A tal proposito l’OMS, insieme alle associazioni scientifiche, ha messo a punto un regime di terapia grazie al quale l’operatore sanitario si assicura che il paziente assuma il farmaco nelle dosi indicate. Porta il nome di DOT (Directly Observed Therapy) ed è un metodo efficace per ridurre il rischio di resistenza ai farmaci antibiotici.

Come prevenire la tubercolosi

Tra le principali misure preventive rientra, innanzitutto, la diagnosi precoce, ma anche il trattamento terapeutico idoneo, l’informazione sulla malattia e l’eliminazione progressiva delle condizioni che predispongono alla sua diffusione.

Ad oggi, è disponibile un vaccino vivo attenuato BCG (Bacille Calmette-Guérin) contro la tubercolosi che viene di solito impiegato nei neonati e nei bambini piccoli nei paesi in via di sviluppo; in Italia invece, viene utilizzato in specifiche categorie a rischio, come indicato dal DPR n.465 del 7 novembre 2001. Nello specifico, il vaccino dovrebbe essere somministrato a neonati o bambini di età inferiore a 5 anni con test tubercolinico negativo ad alto rischio di contagio e nel personale sanitario con test tubercolinico negativo che opera in contesti ad alto rischio di contagio da parte di batteri multiresistenti.
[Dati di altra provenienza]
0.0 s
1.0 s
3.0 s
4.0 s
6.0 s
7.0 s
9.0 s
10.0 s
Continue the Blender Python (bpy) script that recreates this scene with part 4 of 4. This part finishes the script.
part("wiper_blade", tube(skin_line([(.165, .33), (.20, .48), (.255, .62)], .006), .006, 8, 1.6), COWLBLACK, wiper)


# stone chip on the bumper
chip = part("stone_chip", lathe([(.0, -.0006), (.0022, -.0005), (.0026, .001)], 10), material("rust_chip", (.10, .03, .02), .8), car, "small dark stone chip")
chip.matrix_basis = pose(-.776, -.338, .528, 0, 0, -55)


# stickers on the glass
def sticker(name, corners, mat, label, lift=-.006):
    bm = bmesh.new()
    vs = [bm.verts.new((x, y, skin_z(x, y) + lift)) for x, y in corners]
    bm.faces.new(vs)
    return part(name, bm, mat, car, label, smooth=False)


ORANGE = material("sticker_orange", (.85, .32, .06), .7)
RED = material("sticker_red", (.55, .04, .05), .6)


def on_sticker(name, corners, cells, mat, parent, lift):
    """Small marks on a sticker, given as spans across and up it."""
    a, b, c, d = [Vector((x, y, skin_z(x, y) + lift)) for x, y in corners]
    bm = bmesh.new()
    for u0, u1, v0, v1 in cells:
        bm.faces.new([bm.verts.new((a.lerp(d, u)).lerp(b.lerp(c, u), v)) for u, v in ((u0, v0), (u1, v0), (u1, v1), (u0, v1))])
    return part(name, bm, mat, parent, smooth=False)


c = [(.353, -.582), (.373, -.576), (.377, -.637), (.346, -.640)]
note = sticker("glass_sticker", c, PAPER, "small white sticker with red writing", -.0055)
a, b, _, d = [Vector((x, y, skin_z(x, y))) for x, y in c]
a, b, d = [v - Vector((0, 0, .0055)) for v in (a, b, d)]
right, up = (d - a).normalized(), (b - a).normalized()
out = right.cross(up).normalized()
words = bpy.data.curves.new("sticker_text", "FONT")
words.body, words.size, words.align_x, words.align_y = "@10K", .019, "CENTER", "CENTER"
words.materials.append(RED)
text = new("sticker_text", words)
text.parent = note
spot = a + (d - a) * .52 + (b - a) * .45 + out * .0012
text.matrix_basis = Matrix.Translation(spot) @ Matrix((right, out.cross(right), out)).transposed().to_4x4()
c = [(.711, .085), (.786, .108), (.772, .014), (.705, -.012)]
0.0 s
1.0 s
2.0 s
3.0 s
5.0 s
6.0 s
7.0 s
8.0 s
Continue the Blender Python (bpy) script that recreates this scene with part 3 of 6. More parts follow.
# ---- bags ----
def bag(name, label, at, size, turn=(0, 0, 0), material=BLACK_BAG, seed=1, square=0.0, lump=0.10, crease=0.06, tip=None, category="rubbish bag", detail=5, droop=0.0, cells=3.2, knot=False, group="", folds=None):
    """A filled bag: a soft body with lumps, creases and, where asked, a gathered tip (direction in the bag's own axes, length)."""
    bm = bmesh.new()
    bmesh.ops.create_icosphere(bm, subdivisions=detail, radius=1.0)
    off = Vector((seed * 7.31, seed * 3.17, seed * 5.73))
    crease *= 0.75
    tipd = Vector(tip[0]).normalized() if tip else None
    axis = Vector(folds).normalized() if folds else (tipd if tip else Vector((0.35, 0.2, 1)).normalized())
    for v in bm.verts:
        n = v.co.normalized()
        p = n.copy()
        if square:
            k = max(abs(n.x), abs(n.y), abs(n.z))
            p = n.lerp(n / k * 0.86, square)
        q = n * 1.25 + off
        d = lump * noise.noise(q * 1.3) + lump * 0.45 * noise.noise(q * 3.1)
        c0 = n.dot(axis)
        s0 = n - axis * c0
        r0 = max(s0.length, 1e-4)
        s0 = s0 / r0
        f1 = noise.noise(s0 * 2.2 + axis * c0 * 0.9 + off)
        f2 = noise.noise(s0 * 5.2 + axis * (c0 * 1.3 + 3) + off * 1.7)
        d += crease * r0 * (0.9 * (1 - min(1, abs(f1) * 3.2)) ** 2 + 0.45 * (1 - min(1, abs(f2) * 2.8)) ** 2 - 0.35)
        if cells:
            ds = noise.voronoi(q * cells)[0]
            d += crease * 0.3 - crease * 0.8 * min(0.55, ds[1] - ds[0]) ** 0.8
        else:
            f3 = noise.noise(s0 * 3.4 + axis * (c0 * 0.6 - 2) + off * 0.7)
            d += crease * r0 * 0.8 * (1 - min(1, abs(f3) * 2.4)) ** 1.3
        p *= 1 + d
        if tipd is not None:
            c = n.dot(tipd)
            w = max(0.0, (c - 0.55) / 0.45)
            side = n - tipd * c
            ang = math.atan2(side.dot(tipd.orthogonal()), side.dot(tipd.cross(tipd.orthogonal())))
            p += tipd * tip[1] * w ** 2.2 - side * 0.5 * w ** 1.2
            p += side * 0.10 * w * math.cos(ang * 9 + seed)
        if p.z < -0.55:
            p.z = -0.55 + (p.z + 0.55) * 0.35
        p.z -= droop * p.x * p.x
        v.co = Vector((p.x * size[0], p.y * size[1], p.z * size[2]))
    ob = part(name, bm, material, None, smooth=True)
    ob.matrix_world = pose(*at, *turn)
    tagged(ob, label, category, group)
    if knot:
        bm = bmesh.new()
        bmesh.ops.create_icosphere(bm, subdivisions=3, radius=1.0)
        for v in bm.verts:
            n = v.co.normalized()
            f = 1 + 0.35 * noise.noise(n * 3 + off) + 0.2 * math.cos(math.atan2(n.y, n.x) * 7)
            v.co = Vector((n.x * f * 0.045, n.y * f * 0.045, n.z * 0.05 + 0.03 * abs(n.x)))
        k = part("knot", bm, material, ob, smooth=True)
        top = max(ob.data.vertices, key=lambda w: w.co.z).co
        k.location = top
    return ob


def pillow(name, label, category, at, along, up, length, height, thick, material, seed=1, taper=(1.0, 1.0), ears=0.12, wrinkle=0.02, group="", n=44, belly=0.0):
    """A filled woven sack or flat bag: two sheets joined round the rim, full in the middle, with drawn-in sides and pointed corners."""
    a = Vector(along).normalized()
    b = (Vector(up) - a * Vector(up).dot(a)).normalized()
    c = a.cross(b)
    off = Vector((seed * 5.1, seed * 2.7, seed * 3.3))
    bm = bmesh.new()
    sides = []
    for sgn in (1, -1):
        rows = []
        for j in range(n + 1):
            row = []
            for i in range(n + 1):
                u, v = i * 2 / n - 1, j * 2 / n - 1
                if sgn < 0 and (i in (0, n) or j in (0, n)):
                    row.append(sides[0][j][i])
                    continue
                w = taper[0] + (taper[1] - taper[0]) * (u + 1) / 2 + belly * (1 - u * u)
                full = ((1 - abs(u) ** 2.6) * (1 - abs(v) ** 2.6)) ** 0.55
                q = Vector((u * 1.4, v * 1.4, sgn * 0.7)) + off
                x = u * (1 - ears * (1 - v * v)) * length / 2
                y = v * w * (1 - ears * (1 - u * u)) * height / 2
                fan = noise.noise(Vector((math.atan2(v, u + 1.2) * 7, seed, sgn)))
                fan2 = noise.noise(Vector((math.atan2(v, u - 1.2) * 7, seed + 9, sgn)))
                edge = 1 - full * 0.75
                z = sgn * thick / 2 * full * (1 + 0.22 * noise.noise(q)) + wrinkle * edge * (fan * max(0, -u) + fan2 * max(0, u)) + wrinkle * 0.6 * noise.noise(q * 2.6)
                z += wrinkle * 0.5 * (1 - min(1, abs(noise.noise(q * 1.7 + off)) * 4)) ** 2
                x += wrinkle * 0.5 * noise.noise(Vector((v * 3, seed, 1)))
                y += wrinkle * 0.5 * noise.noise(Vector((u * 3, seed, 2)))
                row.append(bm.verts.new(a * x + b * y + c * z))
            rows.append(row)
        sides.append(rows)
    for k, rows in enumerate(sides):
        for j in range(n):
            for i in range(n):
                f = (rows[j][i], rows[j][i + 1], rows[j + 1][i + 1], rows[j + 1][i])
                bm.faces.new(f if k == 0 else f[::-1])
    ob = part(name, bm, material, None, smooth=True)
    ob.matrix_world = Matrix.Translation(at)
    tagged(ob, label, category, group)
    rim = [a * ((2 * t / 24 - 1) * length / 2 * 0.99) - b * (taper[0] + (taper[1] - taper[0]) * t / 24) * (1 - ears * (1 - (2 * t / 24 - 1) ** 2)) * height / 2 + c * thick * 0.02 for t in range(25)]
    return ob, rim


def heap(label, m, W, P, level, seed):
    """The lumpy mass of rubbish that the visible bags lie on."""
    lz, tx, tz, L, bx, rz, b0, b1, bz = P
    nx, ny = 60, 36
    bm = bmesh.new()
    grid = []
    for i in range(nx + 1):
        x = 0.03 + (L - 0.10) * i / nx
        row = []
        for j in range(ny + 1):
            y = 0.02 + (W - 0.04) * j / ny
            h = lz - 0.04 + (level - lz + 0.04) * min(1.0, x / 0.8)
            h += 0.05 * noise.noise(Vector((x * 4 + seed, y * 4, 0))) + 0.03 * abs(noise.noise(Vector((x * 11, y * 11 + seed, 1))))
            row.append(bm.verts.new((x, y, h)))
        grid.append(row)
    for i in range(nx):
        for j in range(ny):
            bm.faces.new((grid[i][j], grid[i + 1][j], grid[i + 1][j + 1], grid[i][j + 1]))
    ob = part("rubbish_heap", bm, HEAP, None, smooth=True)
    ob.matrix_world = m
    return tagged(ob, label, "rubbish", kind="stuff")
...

In caso di infezione tubercolare latente rilevata a seguito di un test, è bene valutare con il proprio medico la possibilità di assumere farmaci per prevenire lo sviluppo della tubercolosi attiva. Proteggere i propri cari e gli altri dal rischio di infezione è importante seguire i trattamenti consigliati. Per questo, in caso di positività, è bene seguire degli accorgimenti per ridurre ed evitare la diffusione del micobatterio. Eccone alcuni:

  • restare a casa, evitando di entrare in contatto con altri individui (anche nella stessa abitazione);
  • utilizzare delle mascherine;
  • ventilare correttamente le stanze dell’appartamento;
  • starnutire o tossire in un fazzoletto, cercando di limitare la diffusione dei germi nell’aria;
  • smaltire correttamente i fazzoletti;
  • evitare di dormire nella stessa camera con altre persone.

In conclusione, la tubercolosi pur essendo una malattia contagiosa che può essere trasmessa solo in determinate condizioni, può diventare grave. Il consiglio è di non sottovalutare i sintomi, piuttosto di consultare il proprio medico e seguire le sue indicazioni. Grazie, infatti, alle misure preventive e ai trattamenti farmacologici disponibili, è possibile contenere la diffusione della tubercolosi e curarla in modo efficace. A fare la differenza è la tempestività nella diagnosi e l’attenzione scrupolosa alle dosi e ai tempi previsti di somministrazione dei farmaci.